BRIEF:
Leaving out the pictures, retype the lines from the beginning of the listing through the line containing "what is given".

□ □ □ □

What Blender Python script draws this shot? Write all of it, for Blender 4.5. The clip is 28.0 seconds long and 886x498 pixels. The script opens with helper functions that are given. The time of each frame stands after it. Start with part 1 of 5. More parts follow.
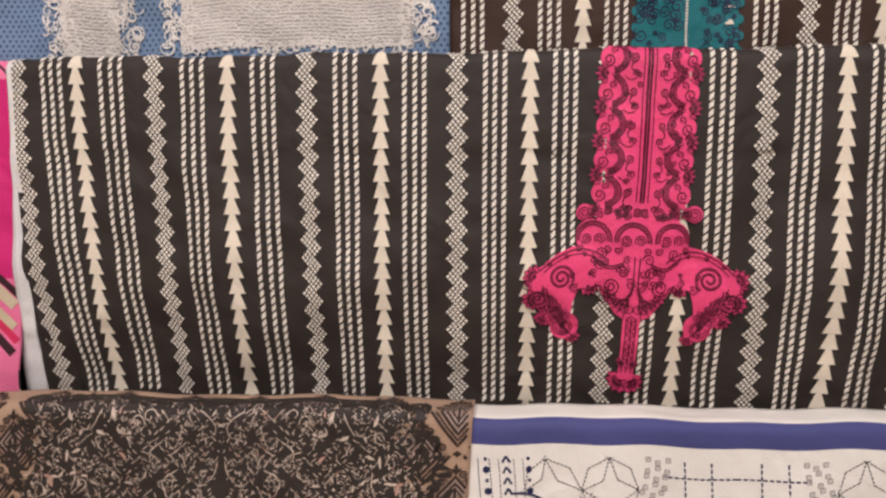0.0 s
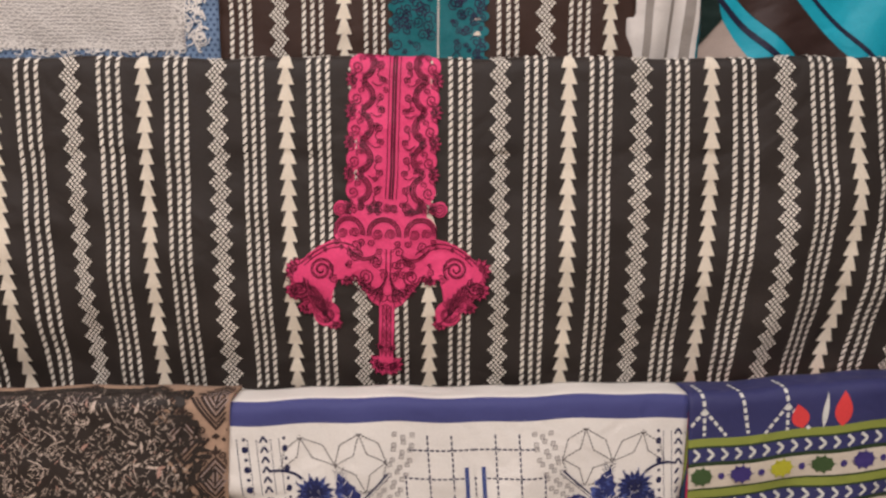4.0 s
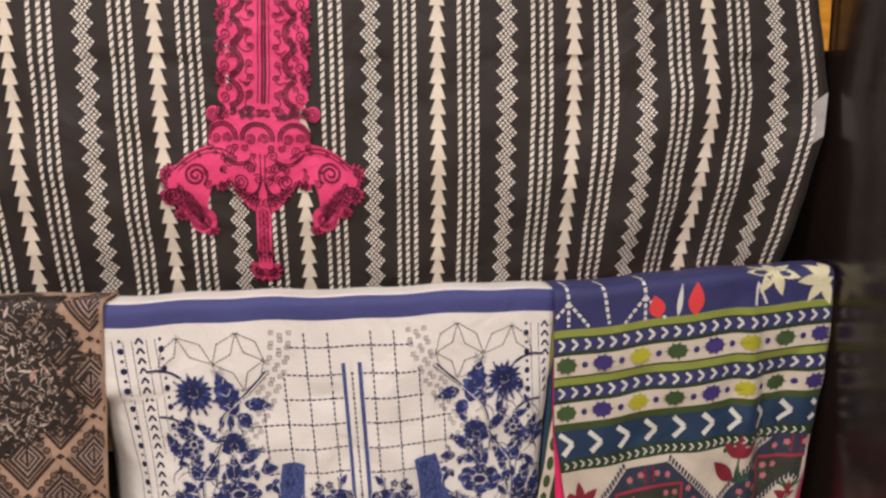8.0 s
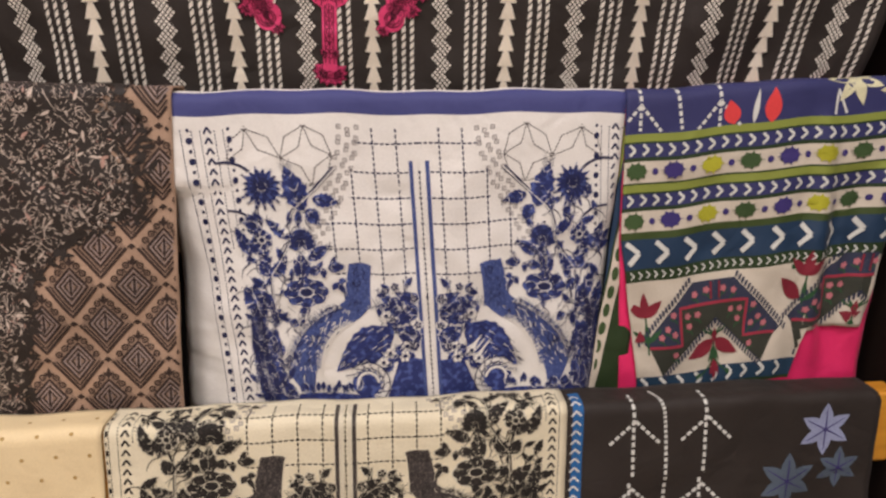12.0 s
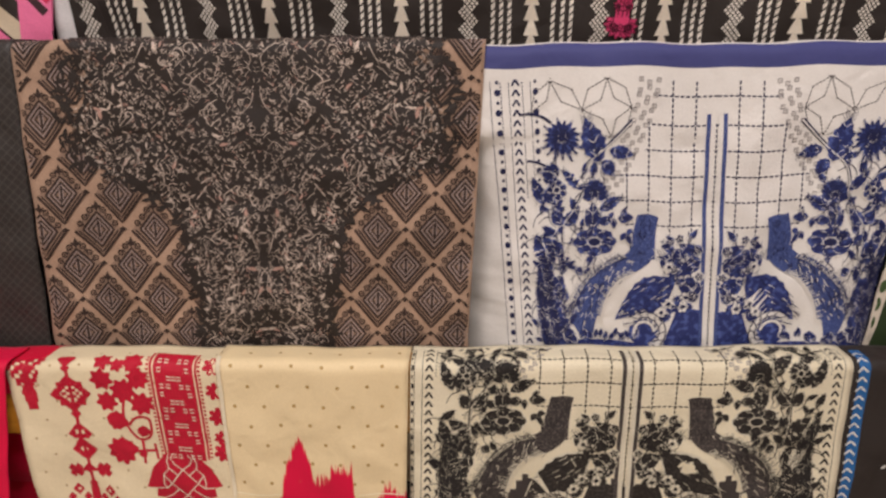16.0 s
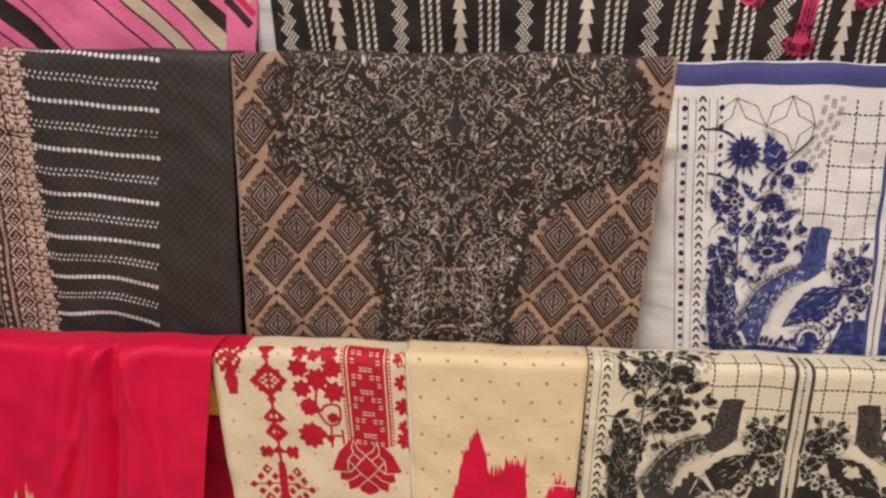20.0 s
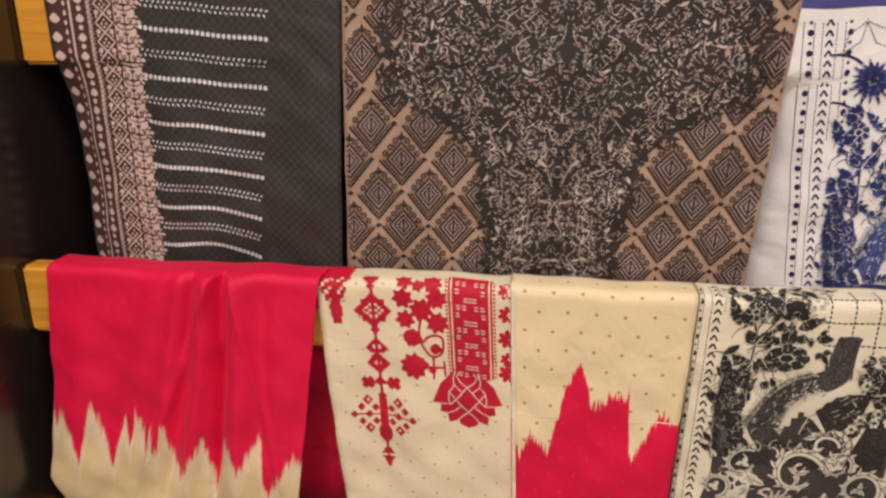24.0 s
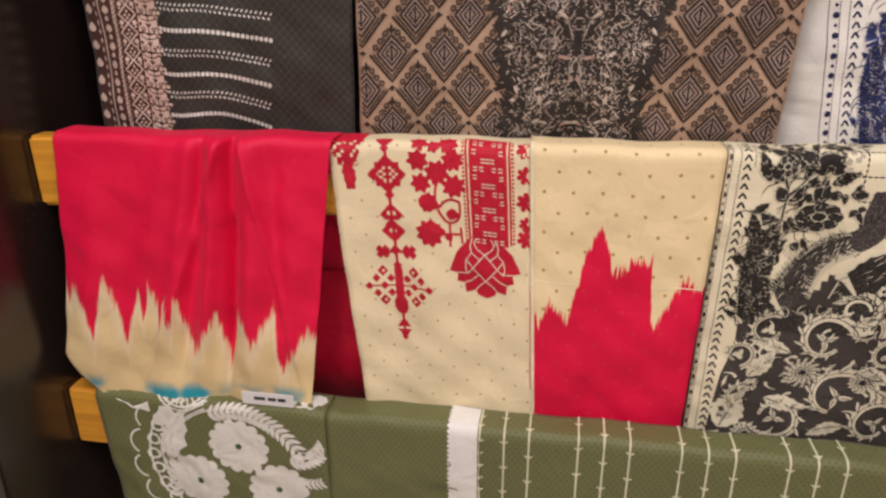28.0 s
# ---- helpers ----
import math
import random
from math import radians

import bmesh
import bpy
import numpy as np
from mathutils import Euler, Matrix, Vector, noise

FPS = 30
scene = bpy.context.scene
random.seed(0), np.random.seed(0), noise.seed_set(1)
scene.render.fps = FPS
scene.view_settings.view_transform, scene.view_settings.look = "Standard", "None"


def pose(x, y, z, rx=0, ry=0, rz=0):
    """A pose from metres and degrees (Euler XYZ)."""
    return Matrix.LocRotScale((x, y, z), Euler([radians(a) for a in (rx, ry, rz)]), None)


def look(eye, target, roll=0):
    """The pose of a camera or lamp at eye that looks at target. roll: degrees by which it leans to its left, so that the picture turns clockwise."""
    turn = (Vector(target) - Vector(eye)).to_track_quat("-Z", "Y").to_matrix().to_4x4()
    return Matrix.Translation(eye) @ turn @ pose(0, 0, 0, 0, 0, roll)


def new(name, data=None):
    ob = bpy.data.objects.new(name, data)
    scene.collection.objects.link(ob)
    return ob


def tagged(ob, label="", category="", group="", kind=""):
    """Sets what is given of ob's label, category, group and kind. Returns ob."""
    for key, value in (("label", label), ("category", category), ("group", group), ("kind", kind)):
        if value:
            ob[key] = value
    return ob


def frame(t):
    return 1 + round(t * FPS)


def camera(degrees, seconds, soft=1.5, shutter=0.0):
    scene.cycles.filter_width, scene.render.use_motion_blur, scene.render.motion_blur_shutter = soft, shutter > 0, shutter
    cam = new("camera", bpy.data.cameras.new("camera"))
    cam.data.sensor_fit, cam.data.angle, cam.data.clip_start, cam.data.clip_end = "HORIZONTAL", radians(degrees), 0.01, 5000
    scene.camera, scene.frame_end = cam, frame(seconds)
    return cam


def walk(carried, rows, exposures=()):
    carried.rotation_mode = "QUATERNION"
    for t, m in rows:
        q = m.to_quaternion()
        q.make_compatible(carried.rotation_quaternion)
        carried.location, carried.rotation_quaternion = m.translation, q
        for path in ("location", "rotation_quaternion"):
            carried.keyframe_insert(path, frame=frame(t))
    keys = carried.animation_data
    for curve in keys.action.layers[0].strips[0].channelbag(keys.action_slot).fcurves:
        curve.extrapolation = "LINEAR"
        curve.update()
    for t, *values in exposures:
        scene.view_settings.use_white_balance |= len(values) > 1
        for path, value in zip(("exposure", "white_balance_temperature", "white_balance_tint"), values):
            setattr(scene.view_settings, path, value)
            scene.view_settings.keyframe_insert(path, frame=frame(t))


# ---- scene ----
cam = camera(64.8, 28.0, soft=2.55)
PATH = [
    (0, (-0.157, -0.774, 1.306), (-0.33, 1.209, 1.106), -0.0),
    (0.5, (-0.112, -0.785, 1.307), (-0.248, 1.2, 1.103), -0.0),
    (1, (-0.081, -0.792, 1.309), (-0.183, 1.194, 1.094), -0.1),
    (1.5, (-0.054, -0.796, 1.309), (-0.138, 1.19, 1.087), -0.1),
    (2, (-0.034, -0.8, 1.305), (-0.098, 1.188, 1.096), 0.0),
    (2.5, (-0.016, -0.804, 1.304), (-0.065, 1.184, 1.095), 0.0),
    (3, (0.002, -0.811, 1.306), (-0.028, 1.178, 1.097), -0.0),
    (3.5, (0.021, -0.819, 1.307), (0.019, 1.17, 1.1), -0.0),
    (4, (0.041, -0.824, 1.308), (0.065, 1.165, 1.098), -0.1),
    (4.5, (0.059, -0.83, 1.305), (0.109, 1.159, 1.1), -0.1),
    (6.5, (0.122, -0.85, 1.285), (0.272, 1.131, 1.055), -0.3),
    (7, (0.131, -0.854, 1.276), (0.291, 1.124, 1.031), -0.4),
    (7.5, (0.131, -0.859, 1.256), (0.301, 1.116, 0.991), -0.5),
    (8, (0.123, -0.863, 1.231), (0.304, 1.107, 0.935), -0.5),
    (8.5, (0.12, -0.871, 1.201), (0.298, 1.097, 0.895), -0.5),
    (9, (0.11, -0.879, 1.177), (0.287, 1.084, 0.84), -0.5),
    (9.5, (0.104, -0.882, 1.146), (0.272, 1.079, 0.793), -0.6),
    (10, (0.096, -0.88, 1.119), (0.26, 1.077, 0.742), -0.5),
    (10.5, (0.087, -0.874, 1.088), (0.245, 1.078, 0.684), -0.4),
    (11, (0.081, -0.873, 1.074), (0.228, 1.075, 0.645), -0.3),
    (11.5, (0.074, -0.874, 1.067), (0.208, 1.072, 0.622), -0.2),
    (13.5, (0.018, -0.884, 1.056), (0.08, 1.053, 0.56), -0.0),
    (14, (-0.006, -0.886, 1.057), (0.034, 1.046, 0.543), -0.1),
    (14.5, (-0.032, -0.89, 1.056), (-0.026, 1.04, 0.53), -0.1),
    (15, (-0.073, -0.896, 1.05), (-0.11, 1.031, 0.518), -0.2),
    (15.5, (-0.136, -0.901, 1.051), (-0.203, 1.022, 0.504), -0.3),
    (16, (-0.196, -0.906, 1.054), (-0.292, 1.013, 0.496), -0.3),
    (16.5, (-0.245, -0.909, 1.056), (-0.363, 1.007, 0.494), -0.3),
    (17, (-0.276, -0.913, 1.06), (-0.413, 1.0, 0.493), -0.3),
    (17.5, (-0.296, -0.921, 1.061), (-0.45, 0.991, 0.494), -0.3),
    (18, (-0.32, -0.933, 1.061), (-0.477, 0.98, 0.501), -0.1),
    (18.5, (-0.339, -0.944, 1.066), (-0.5, 0.969, 0.505), 0.1),
    (19, (-0.356, -0.957, 1.063), (-0.521, 0.959, 0.511), 0.3),
    (19.5, (-0.37, -0.963, 1.07), (-0.546, 0.95, 0.514), 0.3),
    (20, (-0.387, -0.967, 1.072), (-0.568, 0.945, 0.515), 0.5),
    (20.5, (-0.399, -0.97, 1.072), (-0.593, 0.94, 0.513), 0.6),
    (21, (-0.412, -0.974, 1.076), (-0.618, 0.932, 0.507), 0.7),
    (21.5, (-0.423, -0.979, 1.077), (-0.645, 0.925, 0.505), 0.7),
    (23.5, (-0.467, -0.985, 1.04), (-0.743, 0.9, 0.432), 0.4),
    (24, (-0.473, -0.989, 1.011), (-0.76, 0.891, 0.393), 0.3),
    (24.5, (-0.482, -0.992, 0.983), (-0.781, 0.882, 0.354), 0.1),
    (25, (-0.49, -0.995, 0.959), (-0.798, 0.868, 0.302), -0.0),
    (25.5, (-0.492, -1.0, 0.939), (-0.803, 0.857, 0.263), -0.1),
    (26, (-0.49, -1.0, 0.92), (-0.805, 0.852, 0.232), -0.2),
    (26.5, (-0.483, -0.999, 0.902), (-0.81, 0.847, 0.206), -0.3),
    (27, (-0.483, -1.001, 0.895), (-0.803, 0.839, 0.179), -0.3),
    (27.5, (-0.475, -1.0, 0.888), (-0.801, 0.835, 0.165), -0.4),
    (28, (-0.473, -1.001, 0.885), (-0.795, 0.831, 0.151), -0.4),
]
walk(cam, [(t, look(e, g, r)) for t, e, g, r in PATH], exposures=((0, 0.06), (2, -0.06), (4, -0.06), (8, 0.11), (10, 0.11), (14, -0.01), (17, -0.06), (19, -0.03), (21, 0.03), (24, 0.12), (28, 0.12)))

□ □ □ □

ANSWER TO THIS PROBLEM:
What Blender Python script draws this shot? Write all of it, for Blender 4.5. The clip is 28.0 seconds long and 886x498 pixels. The script opens with helper functions that are given. The time of each frame stands after it. Start with part 1 of 5. More parts follow.
0.0 s
4.0 s
8.0 s
12.0 s
16.0 s
20.0 s
24.0 s
28.0 s
# ---- helpers ----
import math
import random
from math import radians

import bmesh
import bpy
import numpy as np
from mathutils import Euler, Matrix, Vector, noise

FPS = 30
scene = bpy.context.scene
random.seed(0), np.random.seed(0), noise.seed_set(1)
scene.render.fps = FPS
scene.view_settings.view_transform, scene.view_settings.look = "Standard", "None"


def pose(x, y, z, rx=0, ry=0, rz=0):
    """A pose from metres and degrees (Euler XYZ)."""
    return Matrix.LocRotScale((x, y, z), Euler([radians(a) for a in (rx, ry, rz)]), None)


def look(eye, target, roll=0):
    """The pose of a camera or lamp at eye that looks at target. roll: degrees by which it leans to its left, so that the picture turns clockwise."""
    turn = (Vector(target) - Vector(eye)).to_track_quat("-Z", "Y").to_matrix().to_4x4()
    return Matrix.Translation(eye) @ turn @ pose(0, 0, 0, 0, 0, roll)


def new(name, data=None):
    ob = bpy.data.objects.new(name, data)
    scene.collection.objects.link(ob)
    return ob


def tagged(ob, label="", category="", group="", kind=""):
    """Sets what is given of ob's label, category, group and kind. Returns ob."""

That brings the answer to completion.